INSTRUCTIONS TO FOLLOW: Skip the pictures and repeat each line of the data exactly.

DATA BLOCK:
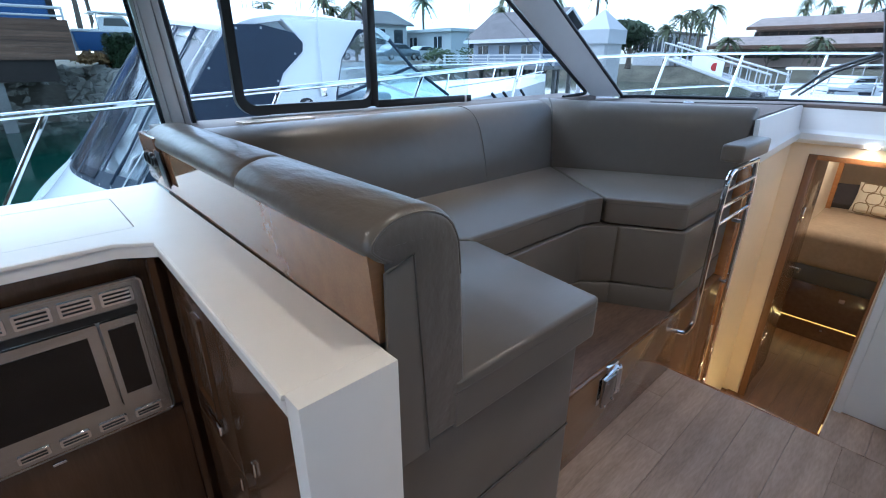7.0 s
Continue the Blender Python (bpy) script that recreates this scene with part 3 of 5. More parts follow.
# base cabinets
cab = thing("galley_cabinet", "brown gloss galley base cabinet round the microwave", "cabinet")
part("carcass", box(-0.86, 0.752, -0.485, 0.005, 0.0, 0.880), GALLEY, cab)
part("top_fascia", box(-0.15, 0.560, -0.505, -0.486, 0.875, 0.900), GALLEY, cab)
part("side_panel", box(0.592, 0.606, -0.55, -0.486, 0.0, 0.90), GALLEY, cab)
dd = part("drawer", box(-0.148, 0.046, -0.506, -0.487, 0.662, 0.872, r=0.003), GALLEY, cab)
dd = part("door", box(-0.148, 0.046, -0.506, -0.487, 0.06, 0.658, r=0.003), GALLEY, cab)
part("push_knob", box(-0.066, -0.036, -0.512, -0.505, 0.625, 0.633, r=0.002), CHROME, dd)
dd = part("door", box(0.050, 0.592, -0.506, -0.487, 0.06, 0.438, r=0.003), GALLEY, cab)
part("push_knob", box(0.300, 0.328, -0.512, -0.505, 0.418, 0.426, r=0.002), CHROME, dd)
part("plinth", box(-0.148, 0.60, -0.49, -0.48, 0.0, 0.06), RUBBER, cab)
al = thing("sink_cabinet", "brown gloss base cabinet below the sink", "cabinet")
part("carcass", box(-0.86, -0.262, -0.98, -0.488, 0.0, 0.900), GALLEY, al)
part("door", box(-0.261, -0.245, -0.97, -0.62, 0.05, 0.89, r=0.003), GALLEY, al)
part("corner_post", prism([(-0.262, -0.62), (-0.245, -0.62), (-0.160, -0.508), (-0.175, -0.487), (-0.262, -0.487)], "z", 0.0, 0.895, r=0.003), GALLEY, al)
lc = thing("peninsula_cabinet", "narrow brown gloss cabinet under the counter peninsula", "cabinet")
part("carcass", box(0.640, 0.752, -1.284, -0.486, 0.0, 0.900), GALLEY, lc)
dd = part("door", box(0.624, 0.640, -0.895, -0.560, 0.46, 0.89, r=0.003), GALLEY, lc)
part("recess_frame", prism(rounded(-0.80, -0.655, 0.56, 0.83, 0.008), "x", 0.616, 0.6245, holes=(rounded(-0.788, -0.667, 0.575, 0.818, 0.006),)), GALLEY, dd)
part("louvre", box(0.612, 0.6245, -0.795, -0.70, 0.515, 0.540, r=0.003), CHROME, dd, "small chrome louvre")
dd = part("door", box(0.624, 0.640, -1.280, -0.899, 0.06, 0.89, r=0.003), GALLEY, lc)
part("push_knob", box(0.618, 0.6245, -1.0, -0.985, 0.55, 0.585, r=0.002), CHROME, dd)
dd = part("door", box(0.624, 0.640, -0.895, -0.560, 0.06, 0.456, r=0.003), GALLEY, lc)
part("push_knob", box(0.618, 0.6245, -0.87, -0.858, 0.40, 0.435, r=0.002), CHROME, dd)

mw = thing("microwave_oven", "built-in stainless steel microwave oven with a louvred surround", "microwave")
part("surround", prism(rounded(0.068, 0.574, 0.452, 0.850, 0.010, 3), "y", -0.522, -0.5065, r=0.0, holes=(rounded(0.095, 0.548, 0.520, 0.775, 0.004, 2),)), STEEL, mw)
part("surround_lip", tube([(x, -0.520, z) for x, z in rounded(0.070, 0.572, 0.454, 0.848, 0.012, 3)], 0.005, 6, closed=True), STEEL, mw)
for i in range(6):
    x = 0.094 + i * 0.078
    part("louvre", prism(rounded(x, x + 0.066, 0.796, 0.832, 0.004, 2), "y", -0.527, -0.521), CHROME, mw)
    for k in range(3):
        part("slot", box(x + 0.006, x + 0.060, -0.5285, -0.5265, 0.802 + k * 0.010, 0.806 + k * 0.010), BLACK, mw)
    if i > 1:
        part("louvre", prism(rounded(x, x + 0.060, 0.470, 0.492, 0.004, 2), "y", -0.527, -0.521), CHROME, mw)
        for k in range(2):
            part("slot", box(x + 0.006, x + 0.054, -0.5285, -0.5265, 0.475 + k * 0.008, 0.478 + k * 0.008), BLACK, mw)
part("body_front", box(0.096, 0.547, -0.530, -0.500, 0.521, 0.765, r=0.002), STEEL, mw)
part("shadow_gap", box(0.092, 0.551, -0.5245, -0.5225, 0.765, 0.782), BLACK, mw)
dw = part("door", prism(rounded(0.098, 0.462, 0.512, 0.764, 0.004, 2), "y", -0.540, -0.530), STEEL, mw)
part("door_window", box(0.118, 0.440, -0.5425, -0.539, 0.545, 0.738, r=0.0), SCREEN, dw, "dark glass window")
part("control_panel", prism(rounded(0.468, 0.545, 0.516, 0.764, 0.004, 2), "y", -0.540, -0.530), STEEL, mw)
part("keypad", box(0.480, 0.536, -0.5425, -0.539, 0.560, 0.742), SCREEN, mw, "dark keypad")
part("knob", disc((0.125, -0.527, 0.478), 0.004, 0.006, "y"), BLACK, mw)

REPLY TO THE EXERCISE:
7.0 s
Continue the Blender Python (bpy) script that recreates this scene with part 3 of 5. More parts follow.
# base cabinets
cab = thing("galley_cabinet", "brown gloss galley base cabinet round the microwave", "cabinet")
part("carcass", box(-0.86, 0.752, -0.485, 0.005, 0.0, 0.880), GALLEY, cab)
part("top_fascia", box(-0.15, 0.560, -0.505, -0.486, 0.875, 0.900), GALLEY, cab)
part("side_panel", box(0.592, 0.606, -0.55, -0.486, 0.0, 0.90), GALLEY, cab)
dd = part("drawer", box(-0.148, 0.046, -0.506, -0.487, 0.662, 0.872, r=0.003), GALLEY, cab)
dd = part("door", box(-0.148, 0.046, -0.506, -0.487, 0.06, 0.658, r=0.003), GALLEY, cab)
part("push_knob", box(-0.066, -0.036, -0.512, -0.505, 0.625, 0.633, r=0.002), CHROME, dd)
dd = part("door", box(0.050, 0.592, -0.506, -0.487, 0.06, 0.438, r=0.003), GALLEY, cab)
part("push_knob", box(0.300, 0.328, -0.512, -0.505, 0.418, 0.426, r=0.002), CHROME, dd)
part("plinth", box(-0.148, 0.60, -0.49, -0.48, 0.0, 0.06), RUBBER, cab)
al = thing("sink_cabinet", "brown gloss base cabinet below the sink", "cabinet")
part("carcass", box(-0.86, -0.262, -0.98, -0.488, 0.0, 0.900), GALLEY, al)
part("door", box(-0.261, -0.245, -0.97, -0.62, 0.05, 0.89, r=0.003), GALLEY, al)
part("corner_post", prism([(-0.262, -0.62), (-0.245, -0.62), (-0.160, -0.508), (-0.175, -0.487), (-0.262, -0.487)], "z", 0.0, 0.895, r=0.003), GALLEY, al)
lc = thing("peninsula_cabinet", "narrow brown gloss cabinet under the counter peninsula", "cabinet")
part("carcass", box(0.640, 0.752, -1.284, -0.486, 0.0, 0.900), GALLEY, lc)
dd = part("door", box(0.624, 0.640, -0.895, -0.560, 0.46, 0.89, r=0.003), GALLEY, lc)
part("recess_frame", prism(rounded(-0.80, -0.655, 0.56, 0.83, 0.008), "x", 0.616, 0.6245, holes=(rounded(-0.788, -0.667, 0.575, 0.818, 0.006),)), GALLEY, dd)
part("louvre", box(0.612, 0.6245, -0.795, -0.70, 0.515, 0.540, r=0.003), CHROME, dd, "small chrome louvre")
dd = part("door", box(0.624, 0.640, -1.280, -0.899, 0.06, 0.89, r=0.003), GALLEY, lc)
part("push_knob", box(0.618, 0.6245, -1.0, -0.985, 0.55, 0.585, r=0.002), CHROME, dd)
dd = part("door", box(0.624, 0.640, -0.895, -0.560, 0.06, 0.456, r=0.003), GALLEY, lc)
part("push_knob", box(0.618, 0.6245, -0.87, -0.858, 0.40, 0.435, r=0.002), CHROME, dd)

mw = thing("microwave_oven", "built-in stainless steel microwave oven with a louvred surround", "microwave")
part("surround", prism(rounded(0.068, 0.574, 0.452, 0.850, 0.010, 3), "y", -0.522, -0.5065, r=0.0, holes=(rounded(0.095, 0.548, 0.520, 0.775, 0.004, 2),)), STEEL, mw)
part("surround_lip", tube([(x, -0.520, z) for x, z in rounded(0.070, 0.572, 0.454, 0.848, 0.012, 3)], 0.005, 6, closed=True), STEEL, mw)
for i in range(6):
    x = 0.094 + i * 0.078
    part("louvre", prism(rounded(x, x + 0.066, 0.796, 0.832, 0.004, 2), "y", -0.527, -0.521), CHROME, mw)
    for k in range(3):
        part("slot", box(x + 0.006, x + 0.060, -0.5285, -0.5265, 0.802 + k * 0.010, 0.806 + k * 0.010), BLACK, mw)
    if i > 1:
        part("louvre", prism(rounded(x, x + 0.060, 0.470, 0.492, 0.004, 2), "y", -0.527, -0.521), CHROME, mw)
        for k in range(2):
            part("slot", box(x + 0.006, x + 0.054, -0.5285, -0.5265, 0.475 + k * 0.008, 0.478 + k * 0.008), BLACK, mw)
part("body_front", box(0.096, 0.547, -0.530, -0.500, 0.521, 0.765, r=0.002), STEEL, mw)
part("shadow_gap", box(0.092, 0.551, -0.5245, -0.5225, 0.765, 0.782), BLACK, mw)
dw = part("door", prism(rounded(0.098, 0.462, 0.512, 0.764, 0.004, 2), "y", -0.540, -0.530), STEEL, mw)
part("door_window", box(0.118, 0.440, -0.5425, -0.539, 0.545, 0.738, r=0.0), SCREEN, dw, "dark glass window")
part("control_panel", prism(rounded(0.468, 0.545, 0.516, 0.764, 0.004, 2), "y", -0.540, -0.530), STEEL, mw)
part("keypad", box(0.480, 0.536, -0.5425, -0.539, 0.560, 0.742), SCREEN, mw, "dark keypad")
part("knob", disc((0.125, -0.527, 0.478), 0.004, 0.006, "y"), BLACK, mw)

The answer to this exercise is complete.